There has long been a philosophical tug-of-war in between proponents of agile methodology and those of waterfall methodology as to which is the better approach to managing marketing projects. If you’re a marketer or creative, you may be new to this debate, having given little thought to how your team structures its processes and whether there is room for improvement. You can’t afford to remain in the dark any longer.

The good news is that current thinking is moving toward a more nuanced look at which marketing project management technique will bring the best results. It’s not waterfall vs. agile methodology, it’s more about understanding both project management methods and being able to apply one or the other–or even a blend of the two – depending on the needs of each individual project.

When you think of traditional project management, one project flowing into another in a way that’s easy to put on a Gantt chart, that’s waterfall methodology. It’s been around since before the Beatles.

Agile methodology, on the other hand, is all about rapid response to changing conditions, in a way that can’t be mapped out ahead of time. It’s an iterative process of testing and tweaking that has its roots in software development, but has, over time, gradually come to be adopted in other contexts, including marketing.

So how do you decide when your marketing team should use one approach over the other?

Have you done this all before?

If you’re launching a typical campaign with a steady audience you know, a routine annual event, or a pattern you can pretty much expect to unfold in the way it has for at least three cycles, you can count on waterfall. It will allow you to make a thorough plan and see it through. Waterfall fits predictable work perfectly.

Are you working with a large team and lots of managers?

If you have many players with various levels of influence and tasks, those complications might best be handled with a waterfall plan. It will allow everyone to stay on the same page with the same view of tasks.

Is communication a weakness in your organization?

If you’ve had trouble in the past cutting through the red tape and creating the processes needed for dynamic company-wide change, you might want to stick with waterfall, at least until those processes get set in place. Be honest about the stage you’re in with your internal communication and documentation.

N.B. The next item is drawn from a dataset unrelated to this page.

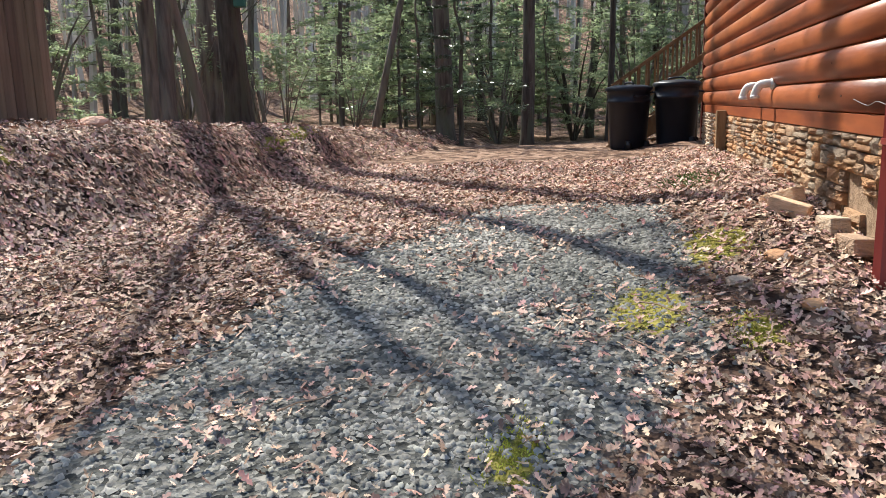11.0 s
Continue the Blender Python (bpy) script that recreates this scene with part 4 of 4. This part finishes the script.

Do you think needs will evolve?

If you have internal stakeholders or clients who tend to have changes of heart as often as they change their clothes, agile methodology will allow you to meet their needs more quickly and easily than waterfall methodology.

How rigid are your (or your client’s) end goals?

If you know exactly where you want to end up, it may be best to create a roadmap that waterfall provides. Agile is better for when the goals are flexible and can evolve with the process.

How strictly must you adhere to deadlines and budgets?

If there’s no wiggle room in the date of delivery or the amount of resources expended, then agile is not the way to go. Waterfall will be the better predictor of outcomes, at certain times and with certain costs.

How much time do stakeholders have for input during the process?

With waterfall methodology, you can get input from the customer or client upfront, and go off and do your work, coming back with a completed outcome to turn in. With agile, you need their input nearly constantly. Feel free to ask how much they’d like to be a part of the development. Would they rather be highly involved or do they want to check the kick-off meeting off their list and not see you again until you have something complete?

How solid is your team?

Do you have a lot of turnover, many projects going on at once, or people who like to work alone? Agile might not be best for you. It’s all about teamwork, and creates the best outputs when the same team works on the project for the entire time.

Are people working together or remotely?

Because communication and stand-up meetings are such a big part of the agile methodology, it can be a better solution for teams working in one environment, rather than working remotely or, as in some cases, on opposite sides of the world.

How much risk can you tolerate?

Agile is the methodology of the gambler. It can return amazing output that its biggest cheerleaders love. But it can also crash and burn a budget and a timeline. Ask yourself how much you, or this particular project, wants to stake on the chance to come up with something mind-blowing, but that may also take more time, resources and iterations to realize than you anticipated.

As with so many things, the answer to the agile or waterfall? question is, “It depends.” If you’re clear about the type of work you’re doing, the dynamics of your team and the outcomes you expect, the right methodology for your needs should become clear.